- MATERIAL -
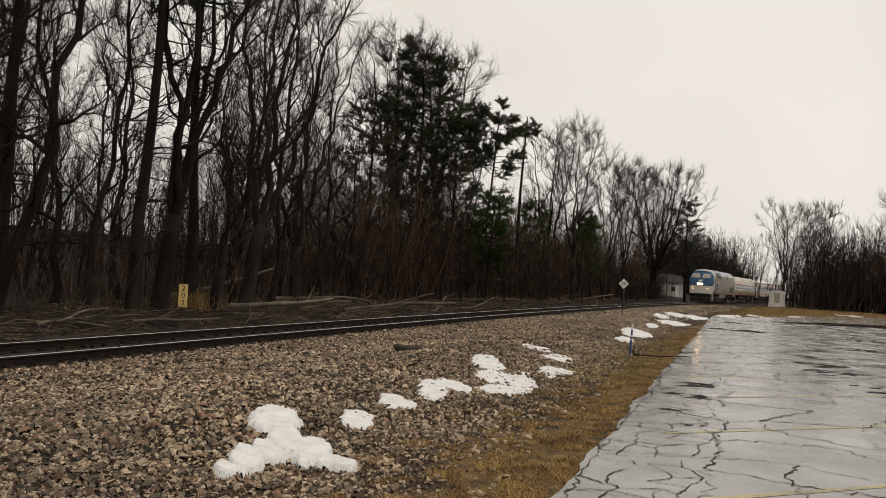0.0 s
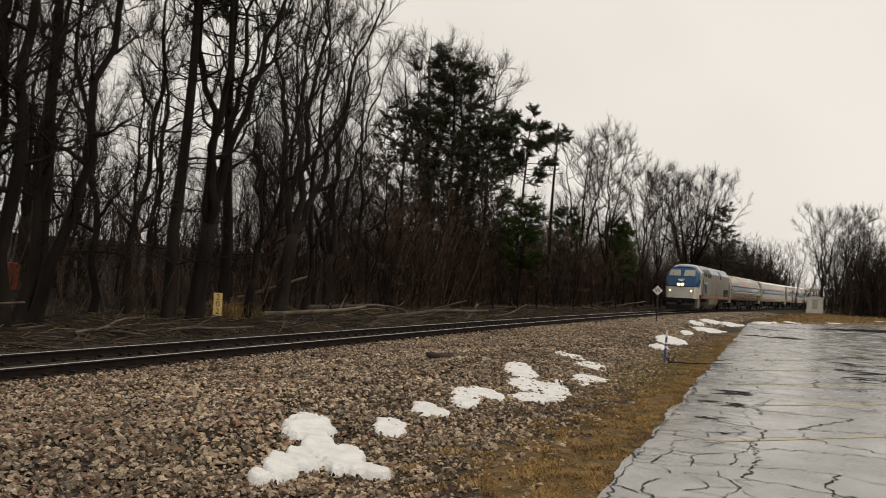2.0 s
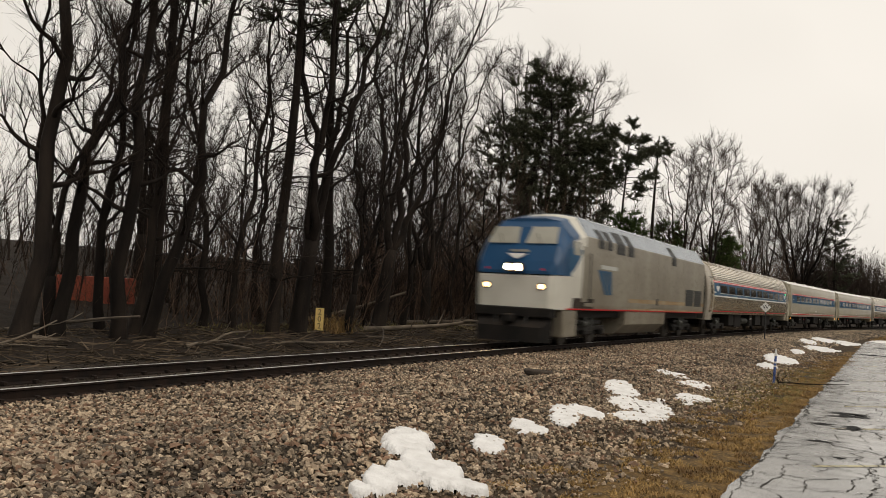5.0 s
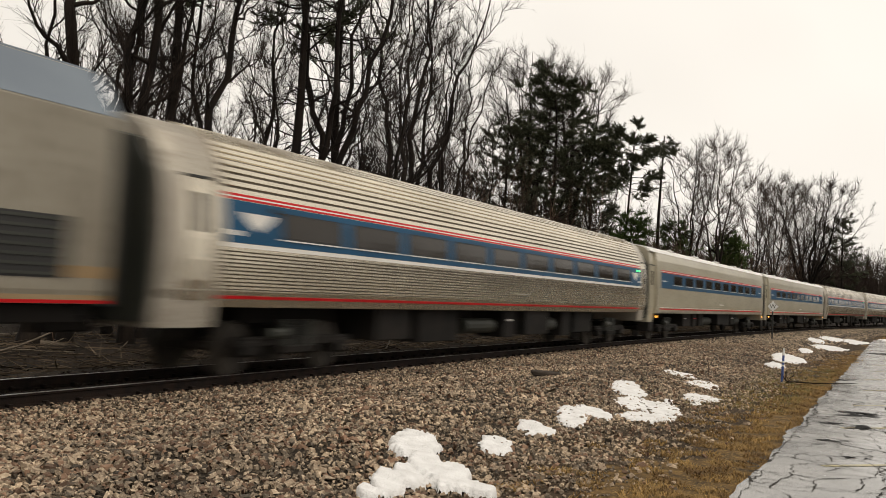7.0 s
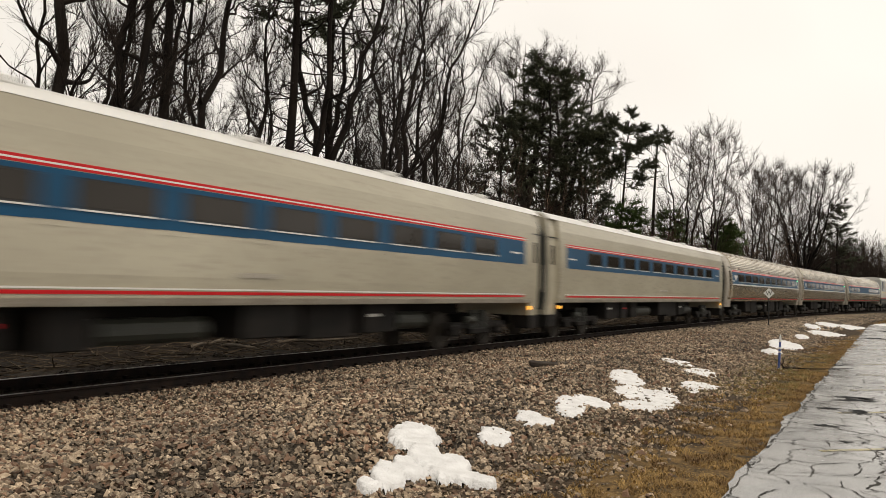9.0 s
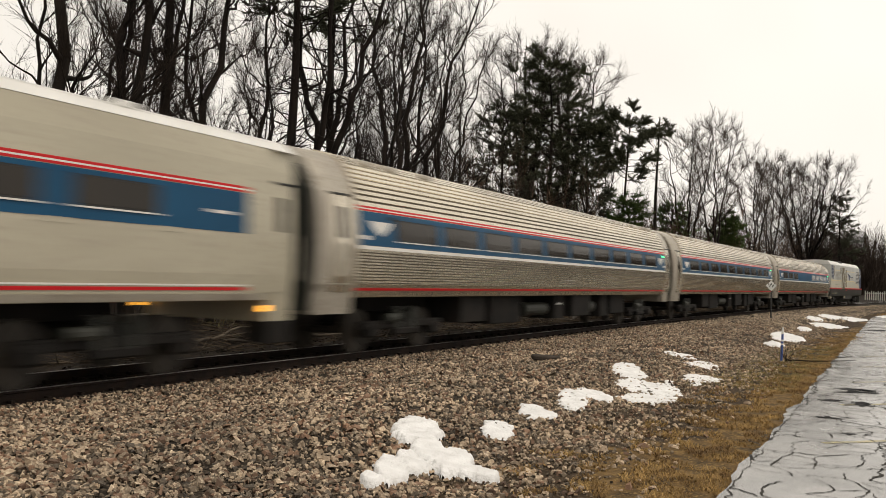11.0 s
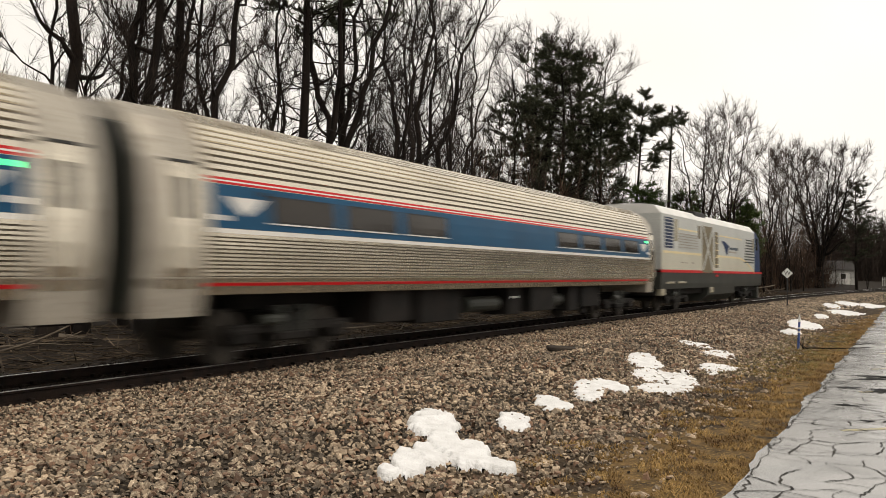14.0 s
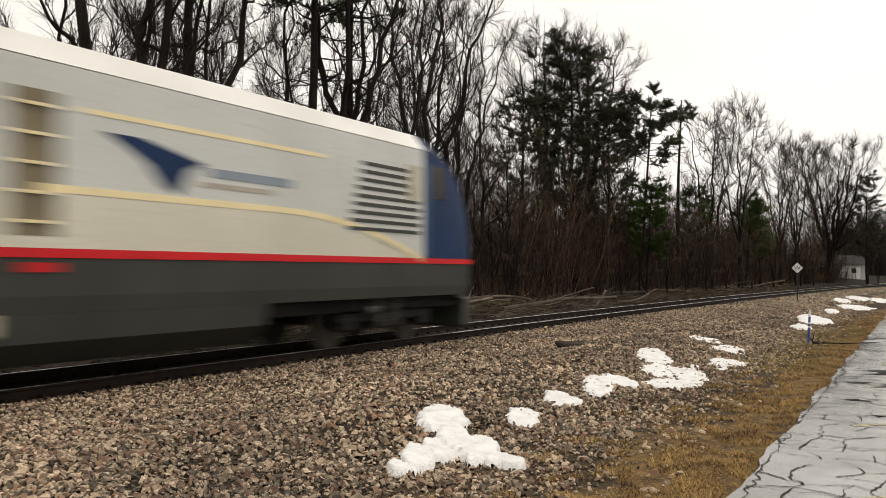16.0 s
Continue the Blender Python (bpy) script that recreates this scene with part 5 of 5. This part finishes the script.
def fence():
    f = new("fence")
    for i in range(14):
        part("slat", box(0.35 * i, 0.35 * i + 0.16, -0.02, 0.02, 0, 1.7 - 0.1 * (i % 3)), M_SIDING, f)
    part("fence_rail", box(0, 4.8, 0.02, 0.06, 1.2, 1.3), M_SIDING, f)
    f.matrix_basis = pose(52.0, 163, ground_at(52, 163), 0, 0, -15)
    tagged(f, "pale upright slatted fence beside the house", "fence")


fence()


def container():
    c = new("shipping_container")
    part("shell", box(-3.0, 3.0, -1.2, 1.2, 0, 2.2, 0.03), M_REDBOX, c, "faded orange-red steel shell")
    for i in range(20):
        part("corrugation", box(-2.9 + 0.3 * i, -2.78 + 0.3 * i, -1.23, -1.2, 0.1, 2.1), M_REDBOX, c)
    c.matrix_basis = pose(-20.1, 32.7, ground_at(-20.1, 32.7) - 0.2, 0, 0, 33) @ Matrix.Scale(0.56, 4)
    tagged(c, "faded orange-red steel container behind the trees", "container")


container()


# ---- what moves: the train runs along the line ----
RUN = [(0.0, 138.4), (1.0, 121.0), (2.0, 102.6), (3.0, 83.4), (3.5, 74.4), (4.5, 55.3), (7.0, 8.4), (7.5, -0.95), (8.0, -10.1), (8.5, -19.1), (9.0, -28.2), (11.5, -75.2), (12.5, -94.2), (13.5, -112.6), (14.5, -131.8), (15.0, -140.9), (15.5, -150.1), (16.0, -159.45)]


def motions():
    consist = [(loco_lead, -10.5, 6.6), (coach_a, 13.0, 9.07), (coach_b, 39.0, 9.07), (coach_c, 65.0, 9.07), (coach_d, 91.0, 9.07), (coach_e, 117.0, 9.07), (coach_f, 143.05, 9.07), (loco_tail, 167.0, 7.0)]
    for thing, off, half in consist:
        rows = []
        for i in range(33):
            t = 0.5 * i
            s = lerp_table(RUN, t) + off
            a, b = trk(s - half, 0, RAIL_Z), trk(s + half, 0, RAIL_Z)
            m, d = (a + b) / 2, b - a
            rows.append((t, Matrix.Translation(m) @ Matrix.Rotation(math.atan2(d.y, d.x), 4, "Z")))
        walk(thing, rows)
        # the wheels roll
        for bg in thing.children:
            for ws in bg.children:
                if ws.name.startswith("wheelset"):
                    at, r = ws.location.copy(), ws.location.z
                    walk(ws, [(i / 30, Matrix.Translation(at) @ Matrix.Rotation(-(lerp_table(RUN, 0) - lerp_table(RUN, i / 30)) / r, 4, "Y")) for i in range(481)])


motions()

- WHAT IS NEEDED -
Repeat the material above verbatim. Leave the pictures behind.

- EXERCISE RESULT -
0.0 s
2.0 s
5.0 s
7.0 s
9.0 s
11.0 s
14.0 s
16.0 s
Continue the Blender Python (bpy) script that recreates this scene with part 5 of 5. This part finishes the script.
def fence():
    f = new("fence")
    for i in range(14):
        part("slat", box(0.35 * i, 0.35 * i + 0.16, -0.02, 0.02, 0, 1.7 - 0.1 * (i % 3)), M_SIDING, f)
    part("fence_rail", box(0, 4.8, 0.02, 0.06, 1.2, 1.3), M_SIDING, f)
    f.matrix_basis = pose(52.0, 163, ground_at(52, 163), 0, 0, -15)
    tagged(f, "pale upright slatted fence beside the house", "fence")


fence()


def container():
    c = new("shipping_container")
    part("shell", box(-3.0, 3.0, -1.2, 1.2, 0, 2.2, 0.03), M_REDBOX, c, "faded orange-red steel shell")
    for i in range(20):
        part("corrugation", box(-2.9 + 0.3 * i, -2.78 + 0.3 * i, -1.23, -1.2, 0.1, 2.1), M_REDBOX, c)
    c.matrix_basis = pose(-20.1, 32.7, ground_at(-20.1, 32.7) - 0.2, 0, 0, 33) @ Matrix.Scale(0.56, 4)
    tagged(c, "faded orange-red steel container behind the trees", "container")


container()


# ---- what moves: the train runs along the line ----
RUN = [(0.0, 138.4), (1.0, 121.0), (2.0, 102.6), (3.0, 83.4), (3.5, 74.4), (4.5, 55.3), (7.0, 8.4), (7.5, -0.95), (8.0, -10.1), (8.5, -19.1), (9.0, -28.2), (11.5, -75.2), (12.5, -94.2), (13.5, -112.6), (14.5, -131.8), (15.0, -140.9), (15.5, -150.1), (16.0, -159.45)]


def motions():
    consist = [(loco_lead, -10.5, 6.6), (coach_a, 13.0, 9.07), (coach_b, 39.0, 9.07), (coach_c, 65.0, 9.07), (coach_d, 91.0, 9.07), (coach_e, 117.0, 9.07), (coach_f, 143.05, 9.07), (loco_tail, 167.0, 7.0)]
    for thing, off, half in consist:
        rows = []
        for i in range(33):
            t = 0.5 * i
            s = lerp_table(RUN, t) + off
            a, b = trk(s - half, 0, RAIL_Z), trk(s + half, 0, RAIL_Z)
            m, d = (a + b) / 2, b - a
            rows.append((t, Matrix.Translation(m) @ Matrix.Rotation(math.atan2(d.y, d.x), 4, "Z")))
        walk(thing, rows)
        # the wheels roll
        for bg in thing.children:
            for ws in bg.children:
                if ws.name.startswith("wheelset"):
                    at, r = ws.location.copy(), ws.location.z
                    walk(ws, [(i / 30, Matrix.Translation(at) @ Matrix.Rotation(-(lerp_table(RUN, 0) - lerp_table(RUN, i / 30)) / r, 4, "Y")) for i in range(481)])


motions()